Monday, March 2, 2009

Reflections on a Dow: Revisited

The Dow broke the sixes today, down 300 points to close at 6763 points. As I said last week, it was not impossible and here we are already. Now we are back to 1997 levels, we are now past Bush and back in Clinton! Reality Check. I thought I would look into the Dow a little further to try to understand some of the history. I have run some of these numbers in a previous post but I refer to them more in detail today as I again try to understand the specs and put the whole stock market thing into some historical context. What does all of this numbers posturing mean as I watch the Index begin to majorly tank again?

At the beginning of the last century, the Dow was around 50 points. From 1901-1990 it increased 2950 points winding up around 3000 at the beginning of the 1990s. It has spectacularly increased since 1990. From 1990-2007, the Dow increased over 10,000 points even after dropping down to 7600 points in the Fall of 2002 when the Tech Bubble finally burst for good. This is a significant statistic: 90 years to increase 2950 points, 17 years to increase 10,000 points.
The last 17 years have been all the more artificial because of all the available cheap capital.

We racked up incredible wealth in a small number of years if we look back at stock market history. Even the WWII boom increased the market from around 140 points in 1944 to the 700s in the early 1960s. For all of the conversation about the Great Depression, the DJIA was at a high of 381 points when the market crashed in 1929 when it slid down to slightly less than 200 points. Despite numerous efforts to power a reversal, the index finally hit a low of 41 points in mid 1932. After that it had its moments regularly peaking and troughing between 1960 and 1980 reaching a low of 535 points and a high of 1051 points during that 20 year period.
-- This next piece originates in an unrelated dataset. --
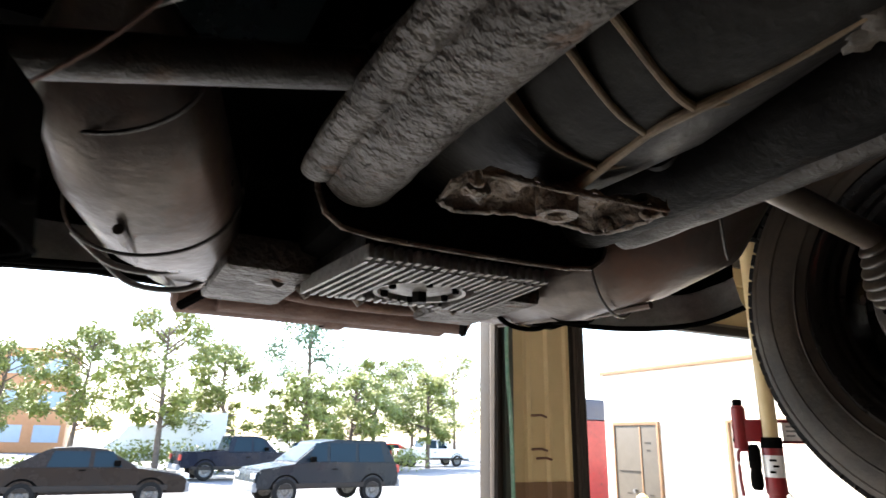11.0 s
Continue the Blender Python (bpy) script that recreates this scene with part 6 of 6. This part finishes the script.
def office(x0, x1, y, h, storeys, label, walls, group=""):
    o = thing("office_building", ((x0 + x1) / 2, y, 0), label, "building", group)
    part("wall", box(x0, x1, y, y + 12, 0, h, 0.05), walls, o, "pale facade")
    part("roof", box(x0 - 0.2, x1 + 0.2, y - 0.2, y + 12.2, h, h + 0.3), walls, o)
    n = max(2, int((x1 - x0) / 2.2))
    for st in range(storeys):
        z0 = h * (st + 0.3) / storeys
        for k in range(n):
            xa = x0 + (x1 - x0) * (k + 0.15) / n
            xb = x0 + (x1 - x0) * (k + 0.85) / n
            part("window", box(xa, xb, y - 0.06, y + 0.05, z0, z0 + h / storeys * 0.5), BLUEGLASS, o)
    return o


BLUEGLASS = mat("blue_window_glass", (0.36, 0.45, 0.52), (0.3, 0.38, 0.46), rough=0.15, scale=0.3)
office(-46, -26, 62, 8, 3, "white office building with blue windows beyond the lot", WHITEWALL)
office(-24, -14, 60, 5.5, 2, "low glass-fronted office beyond the lot", WHITEWALL)
office(-9, -3, 70, 9, 3, "reddish building far beyond the lot", ORANGE)

barrier = thing("board_barrier", (-9.6, 14.0, 0), "low weathered board on short posts in the sunny lot", "barrier")
part("board", prism([(-10.5, 14.05), (-8.7, 13.6), (-8.66, 13.75), (-10.46, 14.2)], 0.22, 0.42, bev=0.02), OLDWOOD, barrier, "grey-brown board")
for px, py in ((-10.2, 14.05), (-9.0, 13.75)):
    part("post", box(px - 0.06, px + 0.06, py - 0.06, py + 0.06, -0.02, 0.23, 0.01), OLDWOOD, barrier)
for k, (px, py, hh_) in enumerate(((-12.6, 17.3, 0.55), (-13.1, 19.6, 0.6), (-9.7, 16.2, 0.6), (-10.5, 18.8, 0.6))):
    st = thing("stump_post", (px, py, 0), "short weathered wooden post in the sunny lot", "post", "wooden posts")
    part("shaft", tube([(px, py, -0.02), (px + 0.03, py, hh_ * 0.5), (px + 0.05, py, hh_)], [0.13, 0.12, 0.11], 10, wob=0.2), OLDWOOD, st)

# white neighbour building on the right, with a door and a red machine beside it
nbld = thing("neighbour_building", (8.0, 7.0, 0), "white block building with a tan door across the drive", "building")
part("wall", box(8.0, 8.25, 3.3, 9.15, 0, 2.98), WHITEWALL, nbld, "bright white block wall")
part("coping", box(7.95, 8.3, 3.25, 9.2, 2.98, 3.05, 0.01), BROWN, nbld, "thin tan coping")
part("wall_end", box(8.25, 14, 9.0, 9.15, 0, 2.98), WHITEWALL, nbld)
d = part("door", box(7.96, 8.0, 7.84, 8.86, 0, 2.07, 0.004), DOORTAN, nbld, "pale tan panelled door")
part("door_frame", box(7.94, 8.0, 8.86, 8.9, 0, 2.13, 0.004), BROWN, d)
part("door_frame", box(7.94, 8.0, 7.8, 7.84, 0, 2.13, 0.004), BROWN, d)
part("mullion", box(7.945, 7.962, 8.22, 8.25, 0.05, 2.05, 0.002), BROWN, d)
part("rail", box(7.947, 7.962, 8.25, 8.78, 1.3, 1.32, 0.002), DARKSTEEL, d)
part("head", box(7.94, 8.0, 7.84, 8.86, 2.07, 2.13, 0.004), BROWN, d)
for y0, y1, z in ((8.0, 8.14, 1.78), (8.02, 8.1, 1.66), (8.0, 8.1, 0.95), (8.5, 8.62, 0.95)):
    part("scrawl", box(7.953, 7.958, y0, y1, z - 0.012, z + 0.012), DARKSTEEL, d)
part("knob", tube([(7.9, 8.4, 1.0), (7.96, 8.4, 1.0)], 0.03, 12), STEEL, d)
part("second_frame", box(7.94, 8.0, 6.4, 6.46, 0, 2.13, 0.004), BROWN, nbld)
part("second_head", box(7.94, 8.0, 5.4, 6.4, 2.09, 2.13, 0.004), BROWN, nbld)
bol = thing("bollard", (7.6, 7.9, 0), "short cream bollard beside the door", "bollard")
part("post", tube([(7.6, 7.9, 0), (7.6, 7.9, 0.95), (7.6, 7.9, 1.0)], [0.09, 0.09, 0.03], 16), CREAM, bol)
red = thing("vending_machine", (8.6, 10.6, 0), "red machine with a blue top panel by the wall", "vending machine")
part("cabinet", box(8.2, 9.4, 10.2, 11.2, 0, 2.2, 0.03), DARKRED, red, "red cabinet")
part("panel", box(8.2, 9.4, 10.2, 11.2, 2.21, 2.62, 0.02), mat("blue_panel", (0.015, 0.03, 0.07), rough=0.4), red, "blue panel")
The DJIA began in earnest to steadily ratchet up under Reagan and added approximately 2000 points between 1981 and 1991. The major dip during that period was black Mondayin October 1987 when the market plunged nearly 1000 points from a highpoint of 2722 points. It gained over 8000 points between 1991 and 2001 rising from 2500 in 1991 to the 6700s in 1997 - where we are now - and upward to just shy of 11,500 at the end of 1999 gaining 9000 points under Clinton and a pronounced gain between 1997 and 1999 thanks to the tech boom which corrected itself in 2002 landing the market at 7600 points. This was shortlived and the market nearly doubled adding another 6400 points in 5 years to a high of 13930 in Oct 2007.
It has fallen ever since and here we are now.

So the swings that we are becoming "used to" these days of several hundred points up or down and into almost 1000 point peak to trough swings in one day cannot possibly be true commerce and therefore is no longer any indicator of where the market should or should not be. Unless you are one of the lucky to have had enough money to weather the current downturn or you have a good union type job with a pension, all of the wealth created since the turn of this new century has been wiped out completely
putting the Dow back to 1990s levels.

By that reckoning, we have much more to bleed to bring business and building back to those levels. The problem is that you cannot do it without leaving too many relics i.e. abandoned big box store shopping centers. Most of us in the middle class just woke to the fact that we never had any real money to spend; we simply did not realize how hard it would be to pay back all of that debt; rolling into the mortgage and feeling no pain was just the luck of the draw and you did it if you could. Besides, wasn't it good for America?

We really didn't earn anything. We simply spent money that we didn't really have - debt - and now we have to pay some of that down before we can go on. I am trying to remember the last time I was better off...ah yes, the 1990s was it for me.